Indigenous education on the rise in region

Locals pose with musician Roger Knox at last year's Cultural Echo Festival.

Local kids pose with Roger Knox at last year’s Cultural Echo Festival.

More Indigenous students are enrolling in Goondiwindi schools says CARE Community Justice Coordinator, Cheryl Moggs.

She says she has seen more participation in education among Indigenous families in Goondiwindi and surrounding regions like Boggabilla and Toomelah.

“The people that are coming across into the schools and starting to value education and they’re taking initiative themselves – the parents and guardians and other people – to actually close the gap for their own community and families,” says Ms Moggs.

The news comes as the Prime Minister Malcolm Turnbull revealed that targets were on track to halve the gap in Year 12 graduation rates between Indigenous and non-Indigenous Students.

“As parents universally we want more for our children… we want our children to have opportunities that we didn’t have,” the PM said when he delivered the 2016 Close the Gap Report to the Federal Court this morning.

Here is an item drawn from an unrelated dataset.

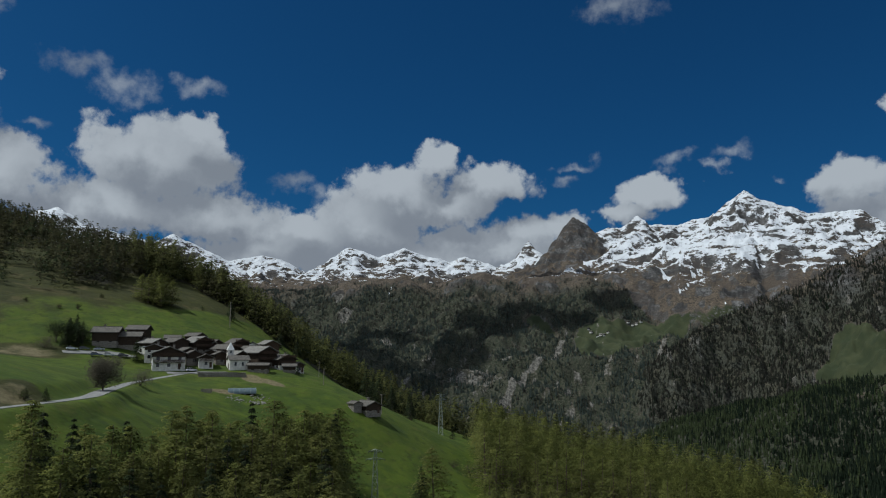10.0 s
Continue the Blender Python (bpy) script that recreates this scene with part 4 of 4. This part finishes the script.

Despite the optimistic outlook for Indigenous education, the Prime Minister’s report revealed that efforts to close the gap in other areas such as health, employment and life expectancy are falling behind.

The report indicates that Indigenous employment has fallen from 53.8 per cent in 2008 to 47.5 per cent in 2012-2013.

Cheryl Moggs and others at last year's Cultural Echo Festival.

Cheryl Moggs and others at last year’s Cultural Echo Festival.

Ms Moggs, who also has a background in education, says that opportunities for Indigenous Australians in rural and remote areas like Goondiwindi are especially slim.

“I grew up here… there really hasn’t been anything here for Indigenous people and we don’t have a TAFE here so resources for them to get training is very limited, they have to go to Toowoomba,” she says.

“We’re really isolated for resources and support is just pretty limited.”

She says a top-down governmental approach to closing the gap has been ineffective and more on-the-ground support is needed for local initiatives.

“I think they really have to make it more localised and speak to the community and look at how we can actually close the gap at a local level instead of decisions being made by government departments or somewhere else out of the district.

“Until they start listening to the people and the communities in regional and remote areas, you’re just going to waste resources continually.

“It’s pretty much the same thing we’ve been saying for the past twenty years… try the bottom-up approach for a change.”

Mr Turnbull said the government was still committed to closing the gap initiatives.

“Closing the Gap targets remains a key government priority and these must be accompanied by the recognition of the success of many Indigenous people in many areas, in all parts of society,” he says.

“It is not until we close the gap between Indigenous and other Australians that we can truly say that we are a country of equal opportunity.”